Pourquoi faire simple quand on peut faire con ?
Repenser les cours d’éducation civique à l’école pour favoriser l’émergence d'une éthique française du XXIe siècle.
« Effarante interview de Peillon dans le JDD : "redressement intellectuel et moral", mot pour mot l'appel du maréchal Pétain le 25 juin 1940 »
Ceci est un tweet de Luc Chatel, ex-ministre de l’éducation.
« Je ne sais pas quoi vous dire, je suis un peu désolé qu'il ait fait ça, pour lui... Toute ma tradition est le Conseil national de la Résistance »
C'est la réponse de Vincent Peillon qui explique aussi que la morale laïque ne doit s'apparenter ni à l'« instruction civique », ni à l'« ordre moral, c’est tout le contraire ». Allons bon, c’est le contraire. C’est le désordre immoral alors ?
« Le but de la morale laïque est de permettre à chaque élève de s’émanciper, car le point de départ de la laïcité c’est le respect absolu de la liberté de conscience. Pour donner la liberté du choix, il faut être capable d’arracher l’élève à tous les déterminismes, familial, ethnique, social, intellectuel, pour après faire un choix. Je ne crois pas du tout à un ordre moral figé. Je crois qu’il faut des règles, je crois en la politesse par exemple ».
Ah d’accord ! Il faut que les enfants soient libres d’avoir le choix de dire bonjour et merci au delà de tous les déterminismes auxquels ils pourraient être confrontés. Non ? Ce n’est pas ça non plus ? Pourtant je paraphrase là ? Bon d’accord, d’accord… j’ai rien compris, mais en tout cas ça suffit à déclencher une nouvelle polémique médiatique ping-pong entre les gentils et les méchants. Mais cette fois, ce sont les socialistes qui sont pétainistes… Oh la la ! Je suis perdu moi !
Bon, Monsieur le Ministre, il va y avoir un cours de plus, mais que mettez-vous dedans ?
« Je vais nommer une mission de réflexion qui devra préciser la nature de cet enseignement. Je pose trois objectifs : qu’il y ait une cohérence depuis le primaire jusqu’à la terminale ; que cet enseignement soit évalué ; qu’il trouve un véritable espace. Je souhaite que dans la formation des enseignants, dans les écoles supérieures de l’éducation et du professorat que nous mettrons en place à la rentrée 2013, les questions de morale laïque soient enseignées à tous les professeurs. »

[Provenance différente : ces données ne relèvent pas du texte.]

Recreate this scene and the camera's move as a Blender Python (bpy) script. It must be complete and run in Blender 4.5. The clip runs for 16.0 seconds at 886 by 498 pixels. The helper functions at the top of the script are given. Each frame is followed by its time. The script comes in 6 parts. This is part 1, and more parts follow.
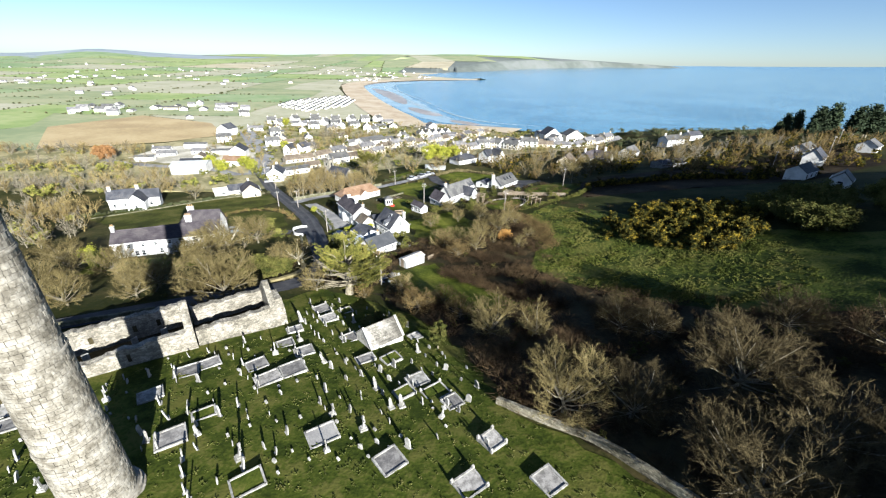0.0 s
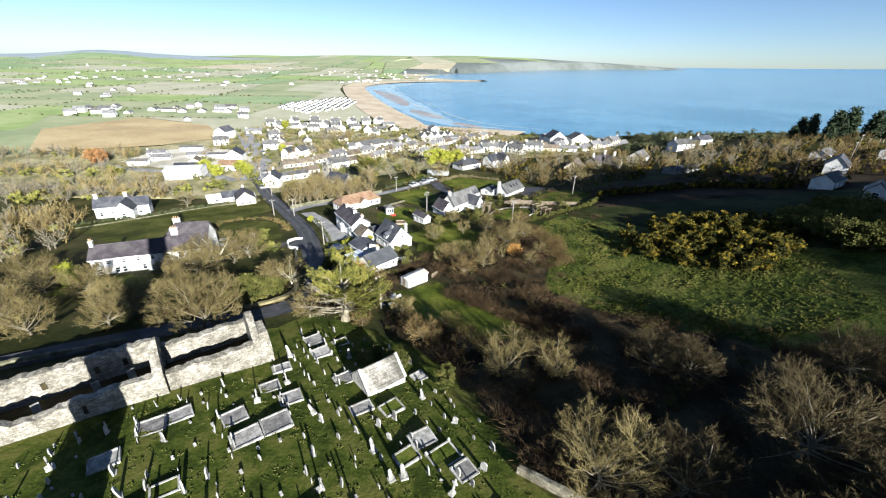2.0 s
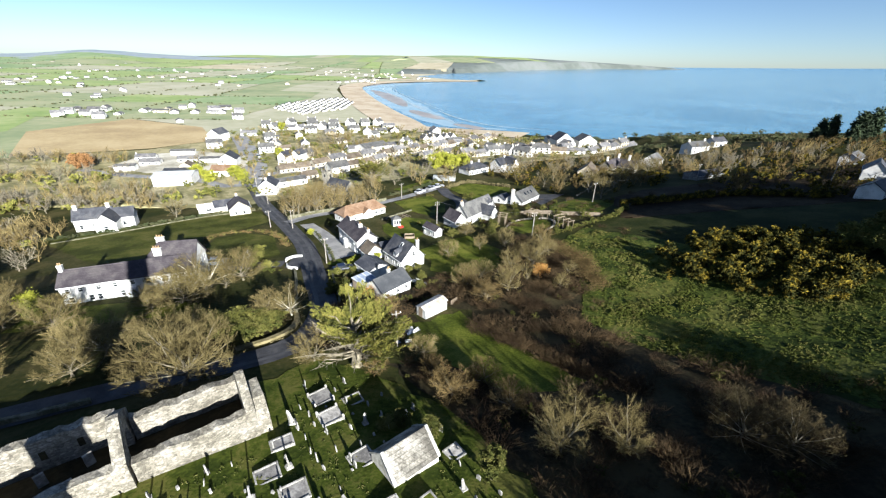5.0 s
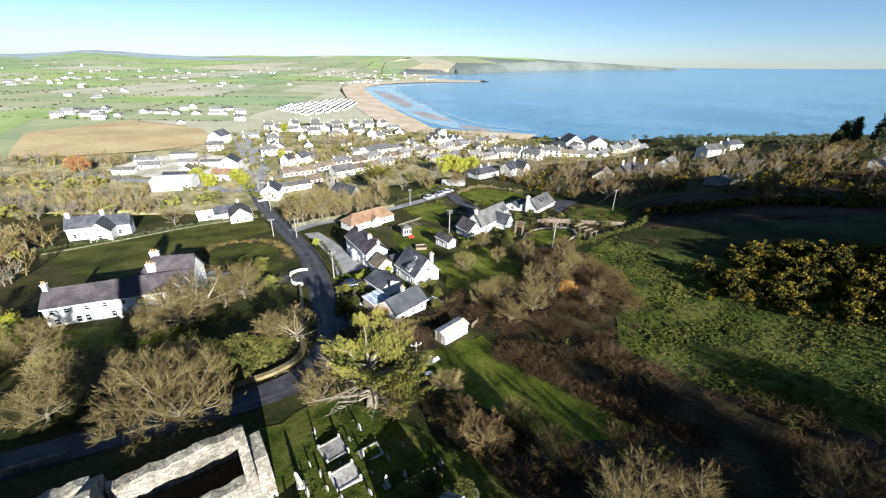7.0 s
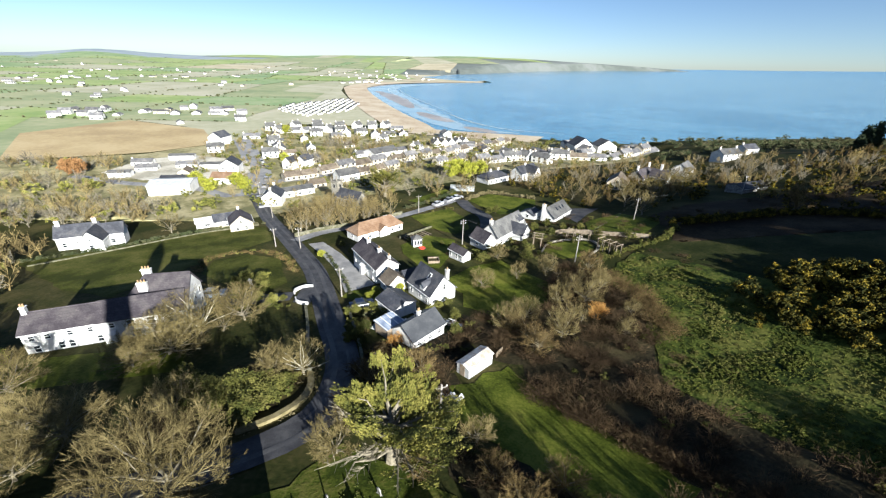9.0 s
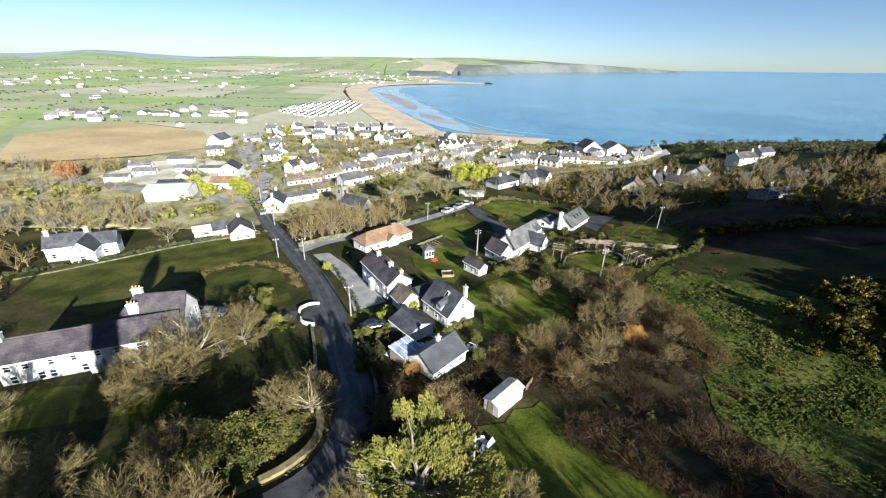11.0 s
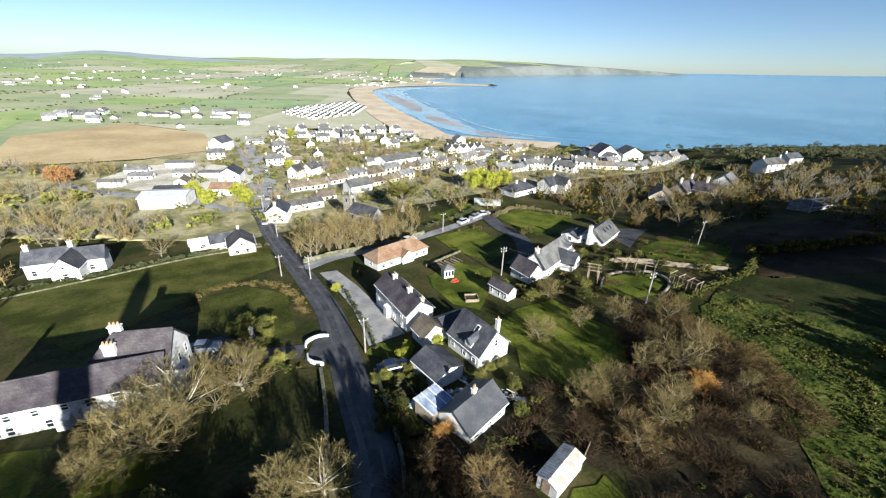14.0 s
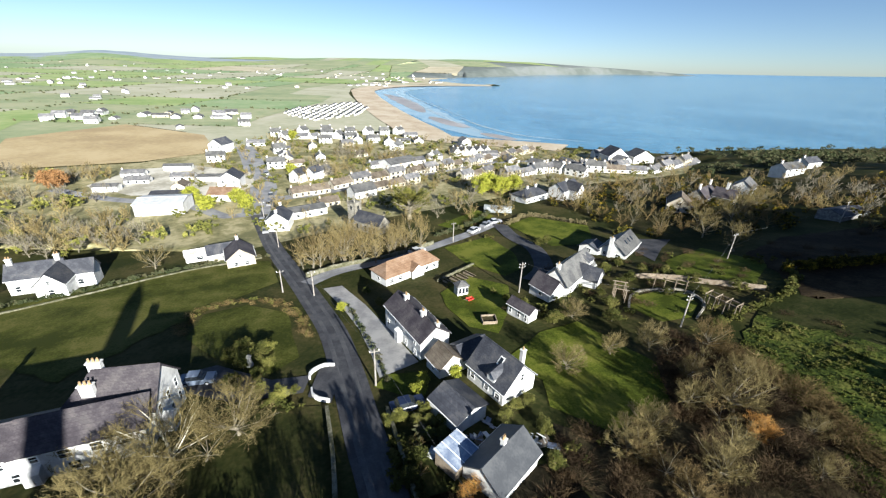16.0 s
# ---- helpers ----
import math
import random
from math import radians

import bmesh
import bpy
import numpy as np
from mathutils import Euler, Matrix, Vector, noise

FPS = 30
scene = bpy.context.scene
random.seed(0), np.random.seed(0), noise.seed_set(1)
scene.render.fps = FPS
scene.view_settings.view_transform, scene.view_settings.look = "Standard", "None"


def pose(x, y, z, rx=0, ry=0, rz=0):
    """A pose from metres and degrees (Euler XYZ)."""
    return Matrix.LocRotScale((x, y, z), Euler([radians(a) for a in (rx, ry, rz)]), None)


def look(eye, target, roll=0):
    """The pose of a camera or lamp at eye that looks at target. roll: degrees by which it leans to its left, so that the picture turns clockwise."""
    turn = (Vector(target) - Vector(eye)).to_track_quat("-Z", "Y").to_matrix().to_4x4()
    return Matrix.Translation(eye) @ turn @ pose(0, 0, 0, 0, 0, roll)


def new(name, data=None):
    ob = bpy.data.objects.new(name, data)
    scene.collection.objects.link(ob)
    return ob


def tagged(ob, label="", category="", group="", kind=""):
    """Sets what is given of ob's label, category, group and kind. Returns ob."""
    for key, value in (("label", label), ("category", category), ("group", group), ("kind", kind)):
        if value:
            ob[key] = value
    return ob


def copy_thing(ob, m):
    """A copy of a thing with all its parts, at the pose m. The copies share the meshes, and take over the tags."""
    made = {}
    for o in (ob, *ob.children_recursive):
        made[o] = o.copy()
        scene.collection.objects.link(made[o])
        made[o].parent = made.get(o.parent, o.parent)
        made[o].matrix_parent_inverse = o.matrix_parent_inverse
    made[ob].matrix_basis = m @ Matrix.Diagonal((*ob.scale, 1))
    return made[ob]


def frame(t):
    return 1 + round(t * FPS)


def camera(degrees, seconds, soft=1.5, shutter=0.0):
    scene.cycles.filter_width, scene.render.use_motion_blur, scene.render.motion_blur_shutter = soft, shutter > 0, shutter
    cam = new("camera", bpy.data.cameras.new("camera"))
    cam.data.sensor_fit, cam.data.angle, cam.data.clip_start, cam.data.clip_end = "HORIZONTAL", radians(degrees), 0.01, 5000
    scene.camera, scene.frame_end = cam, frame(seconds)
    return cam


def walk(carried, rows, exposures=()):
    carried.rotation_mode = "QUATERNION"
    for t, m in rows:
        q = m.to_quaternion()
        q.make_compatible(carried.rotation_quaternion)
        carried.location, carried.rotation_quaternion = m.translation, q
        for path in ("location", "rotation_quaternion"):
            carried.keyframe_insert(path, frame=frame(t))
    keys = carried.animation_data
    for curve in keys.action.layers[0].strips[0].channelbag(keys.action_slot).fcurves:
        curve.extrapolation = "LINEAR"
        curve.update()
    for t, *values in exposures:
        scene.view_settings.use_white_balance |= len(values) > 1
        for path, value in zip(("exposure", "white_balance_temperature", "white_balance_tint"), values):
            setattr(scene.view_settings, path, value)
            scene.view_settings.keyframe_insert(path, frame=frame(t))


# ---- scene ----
cam = camera(96, 16.0, 1.25)
PATH = [
    (0, (6.251, 30.191, 58.617), (11.15, 133.86, 9.10), 1.49),
    (0.5, (6.187, 31.918, 58.545), (10.80, 135.49, 8.77), 1.51),
    (1, (6.048, 34.061, 58.518), (10.66, 137.80, 9.10), 1.59),
    (1.5, (5.882, 36.265, 58.561), (10.52, 140.05, 9.25), 1.63),
    (2, (5.612, 38.418, 58.653), (10.25, 142.24, 9.43), 1.58),
    (2.5, (5.139, 40.433, 58.724), (10.04, 144.23, 9.48), 1.60),
    (3, (4.531, 42.399, 58.614), (10.23, 146.13, 9.29), 1.65),
    (3.5, (3.792, 44.384, 58.414), (9.52, 148.14, 9.14), 1.63),
    (4, (2.972, 46.333, 58.265), (8.67, 150.10, 9.02), 1.57),
    (6.5, (-0.983, 56.144, 57.970), (4.29, 159.94, 8.74), 1.58),
    (7, (-1.710, 58.013, 57.867), (3.43, 161.86, 8.73), 1.55),
    (7.5, (-2.464, 59.920, 57.815), (2.62, 163.76, 8.66), 1.53),
    (8, (-3.237, 61.883, 57.842), (1.78, 165.70, 8.62), 1.59),
    (8.5, (-4.004, 63.833, 57.869), (0.94, 167.66, 8.66), 1.67),
    (9, (-4.969, 65.848, 57.837), (0.15, 169.73, 8.76), 1.83),
    (11.5, (-8.850, 75.140, 57.284), (-3.90, 179.16, 8.49), 1.88),
    (12, (-9.613, 77.129, 57.230), (-4.70, 181.12, 8.38), 1.98),
    (12.5, (-10.306, 79.030, 57.088), (-5.44, 183.07, 8.33), 2.06),
    (13, (-11.027, 80.936, 56.861), (-6.21, 185.06, 8.27), 2.10),
    (13.5, (-11.709, 82.768, 56.669), (-6.98, 186.93, 8.16), 2.13),
    (14, (-12.352, 84.586, 56.557), (-7.80, 188.81, 8.15), 2.03),
    (14.5, (-12.981, 86.412, 56.508), (-8.56, 190.66, 8.16), 2.00),
    (15, (-13.564, 88.287, 56.453), (-9.30, 192.60, 8.25), 1.98),
    (15.5, (-14.176, 90.186, 56.532), (-9.94, 194.44, 8.16), 2.03),
    (16, (-14.903, 92.115, 56.681), (-10.64, 196.33, 8.26), 2.10),
]
walk(cam, [(t, look(eye, target, roll)) for t, eye, target, roll in PATH], exposures=[(0, 1.82, 5600, 9), (16, 1.7, 5650, 8)])

# ---- world, sun ----
SUN_EL, SUN_AZ = 20.6, 153.2
world = bpy.data.worlds.new("world")
scene.world = world
world.use_nodes = True
wn = world.node_tree
wn.nodes.clear()
sky = wn.nodes.new("ShaderNodeTexSky")
sky.sky_type, sky.sun_disc = "NISHITA", False
sky.sun_elevation, sky.sun_rotation = radians(SUN_EL), radians(SUN_AZ)
sky.altitude, sky.air_density, sky.dust_density, sky.ozone_density = 1500, 0.8, 0.9, 1.2
bg = wn.nodes.new("ShaderNodeBackground")
bg.inputs["Strength"].default_value = 0.035
wo = wn.nodes.new("ShaderNodeOutputWorld")
wn.links.new(sky.outputs[0], bg.inputs[0])
wn.links.new(bg.outputs[0], wo.inputs[0])
sun = bpy.data.lights.new("sun", "SUN")
sun.energy, sun.angle, sun.color = 5.0, radians(0.5), (1.0, 0.905, 0.74)
sun_ob = new("sun", sun)
_az, _el = radians(SUN_AZ), radians(SUN_EL)
sun_ob.matrix_world = look((60, -150, 120), Vector((60, -150, 120)) - Vector((math.sin(_az) * math.cos(_el), math.cos(_az) * math.cos(_el), math.sin(_el))))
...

Ah, fallait le dire ! Une commission ! Ceci dit, une cohérence à travers les cycles, une évaluation, un espace dans l’emploi du temps, une formation des enseignants…. Mais dites-moi, ca ne serait pas tout ce qui manque aujourd’hui à l’INSTRUCTION CIVIQUE ?
Oui je sais, c’est différent comme vous dites, mais prétendons juste une minute que nous refusions le choix, pourtant très tentant, de faire compliqué et choisissions plutôt d'essayer de faire à peu près simple. Une fois n'est pas coutume, je m’engage sur un terrain que je ne connais pas très bien, donc je ne me permettrais pas de discuter du fond des programmes. Je m’en tiendrai à communiquer le lien vers des éléments que j’ai trouvé sur le portail national des ressources en histoire-géographie et éducation civique, qui me font dire que les programmes sont intéressants sur le papier, et que l’idée que Monsieur Peillon se fait de la « morale laïque » pourrait peut-être s’intégrer dans une mise à jour de ce qui existe déjà....
Concentrons-nous plutôt sur quelques caractéristiques de l’enseignement de l’éducation civique au collège et au lycée :
Au collège :
- programmes créés au début des années 1990
- intégré à l’histoire-géographie
- une heure par semaine
- épreuve écrite au brevet des collèges : à partir de 2013 les trois disciplines histoire-géographie - éducation civique sont désormais obligatoirement traitées par l'élève au lieu d'une discipline au choix entre l'histoire et la géographie
Au lycée :
- les programmes d’éducation civique, juridique et sociale (ECJS) ont été rédigés de 1998 à 2000
- indépendants de l’histoire-géographie, enseignement assurées par des professeurs volontaires de différentes disciplines ; dans la pratique, il s’agit majoritairement des professeurs d’histoire et géographie
- deux heures par quinzaine
- intégrée à l’histoire–géo dans les lycées professionnels et non-enseignée dans les séries technologiques en classe terminale
- pas d’épreuve au bac (sauf bac-pro, intégrée à l’histoire–géo)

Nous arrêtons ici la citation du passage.